Last December, my friends Anne & Jean-Charles Oziemblowski and I took a 3-day training session to make me capable of helping out at the local chapter of this national organisation. There was so much to remember that I ended up doing drawings of the procedures they demonstrated. We learned how to hold a raptor (so someone more capable could change a dressing, for example):

rapace-1 rapace-2

and also how to clean the cage of a hedgehog. It turns out that, adorable as they are, the animal is a very dirty one, harbouring all sorts of parasites and germs, so the procedure of cleaning its cage (every day) is very formal:



No fooling around here! Since the training, I’ve been once to volunteer. The job mostly involves cleaning: along with cages, there are big aviaries where the birds that are better off than those in the infirmary reside.
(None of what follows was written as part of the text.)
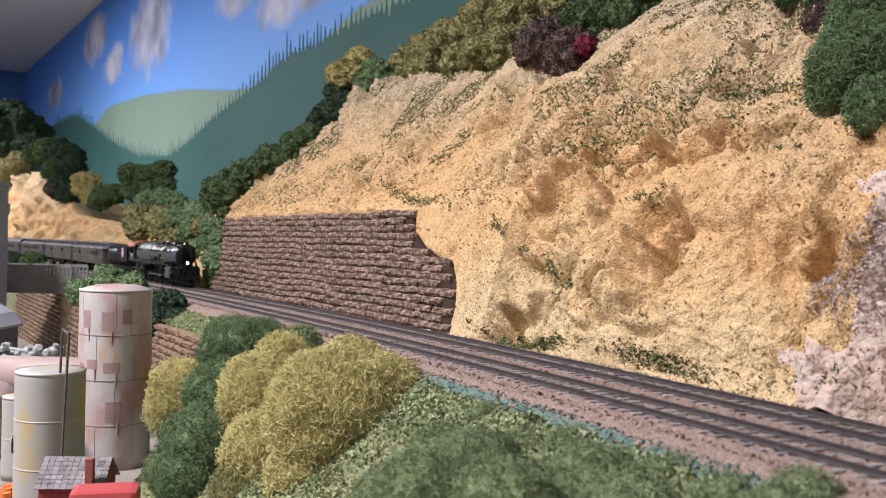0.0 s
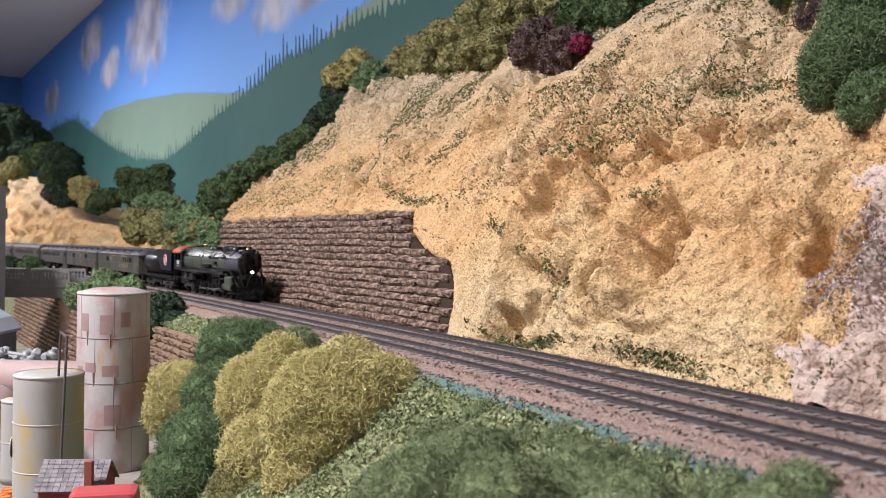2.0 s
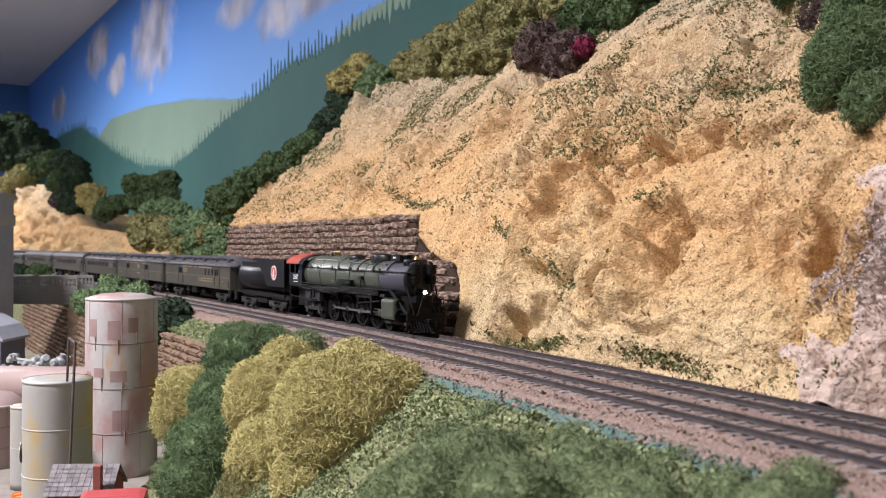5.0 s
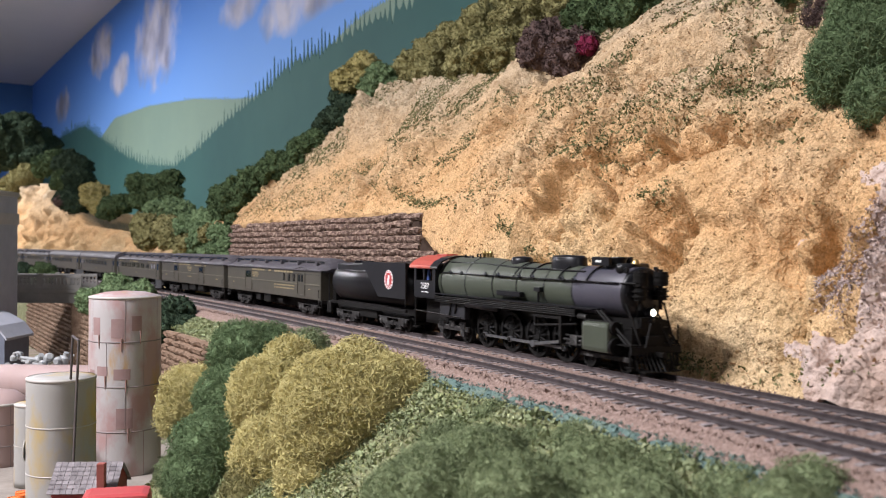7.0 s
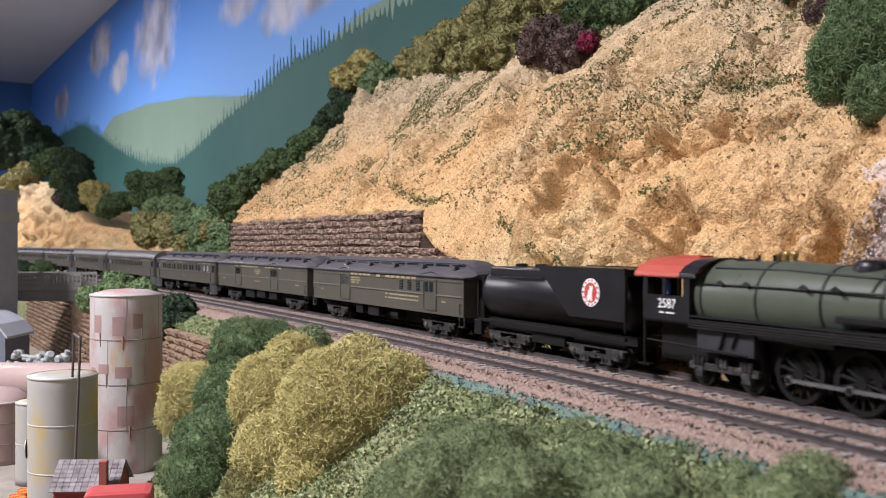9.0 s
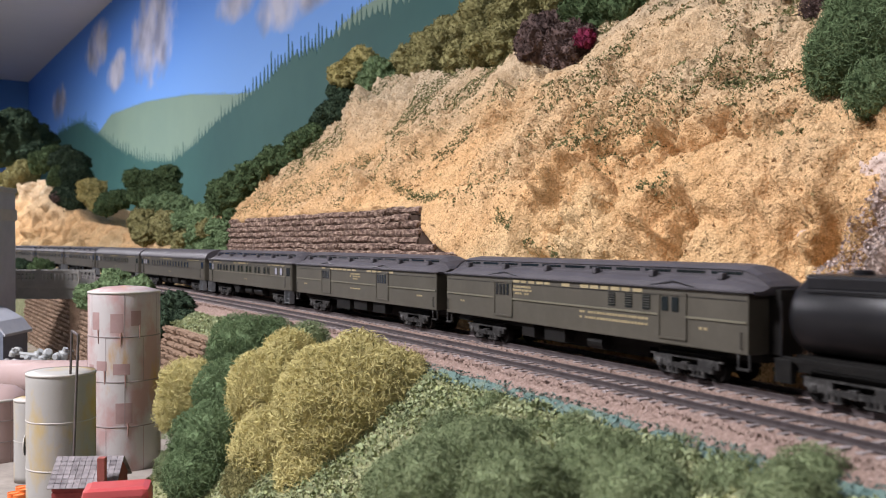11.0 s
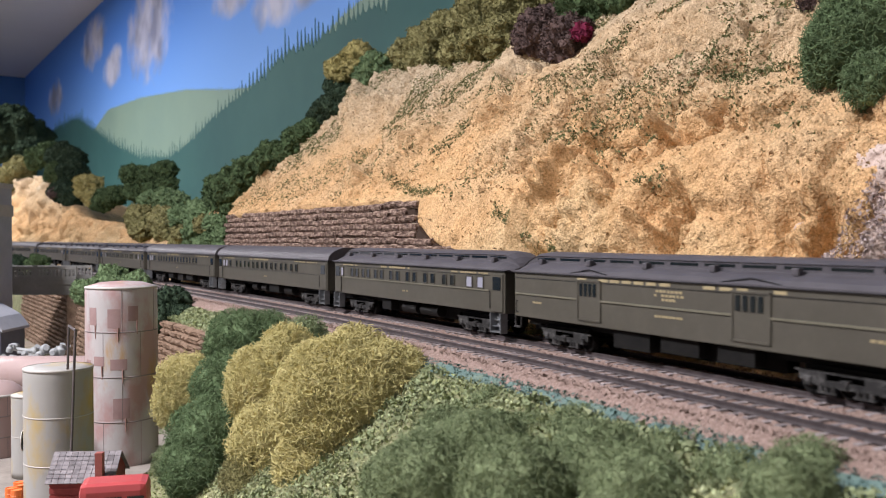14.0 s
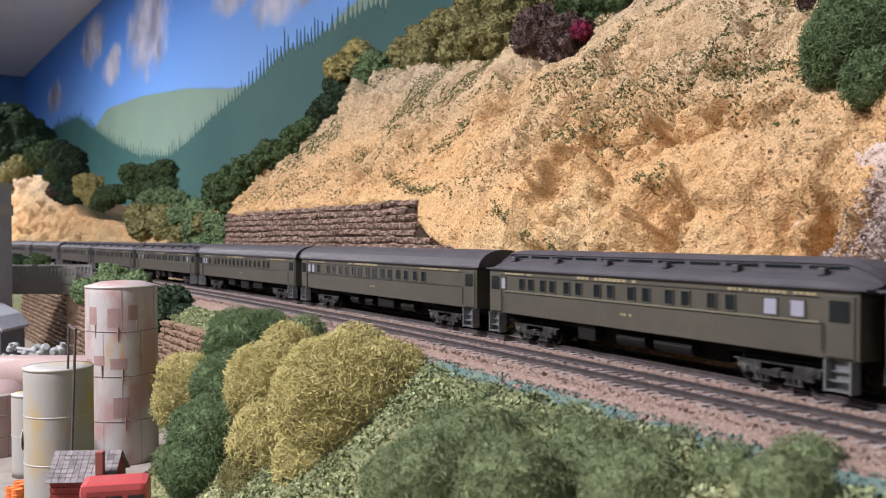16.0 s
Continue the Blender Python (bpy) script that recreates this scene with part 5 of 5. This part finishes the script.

Cleaning these is herculean task, where one has to scrub clean every last post of bird shit and, particularly disturbing, chick legs, as the carnivores eat mostly baby chicks


(LPO gets them frozen: apparently in the chicken industry, male chicks are killed at birth. There are 2-3 freezers full of them and when we feed the raptors we gather dozens from the stash:

frozen chicks



At this time of year (winter) the animal residents of LPO of Buoux (the village in the Luberon where the LPO makes its home) are hedgehogs (about 40 or so) that were born too late in the season to be fat enough for a successful hibernation, and various raptors that have been shot by hunters (by “mistake”). I admire the devotion of the mostly volunteer staff, and try not to cry too much about the animals that have to be euthanised because they are too damaged to be released into the wild.

Like so many organisations in France, this chapter of the LPO carved out a place within the grounds of an old chateau. Here we are on our lunch break. It’s hard work, but it’s a little something we can do to balance out the unfairness of human domination of this earth we share.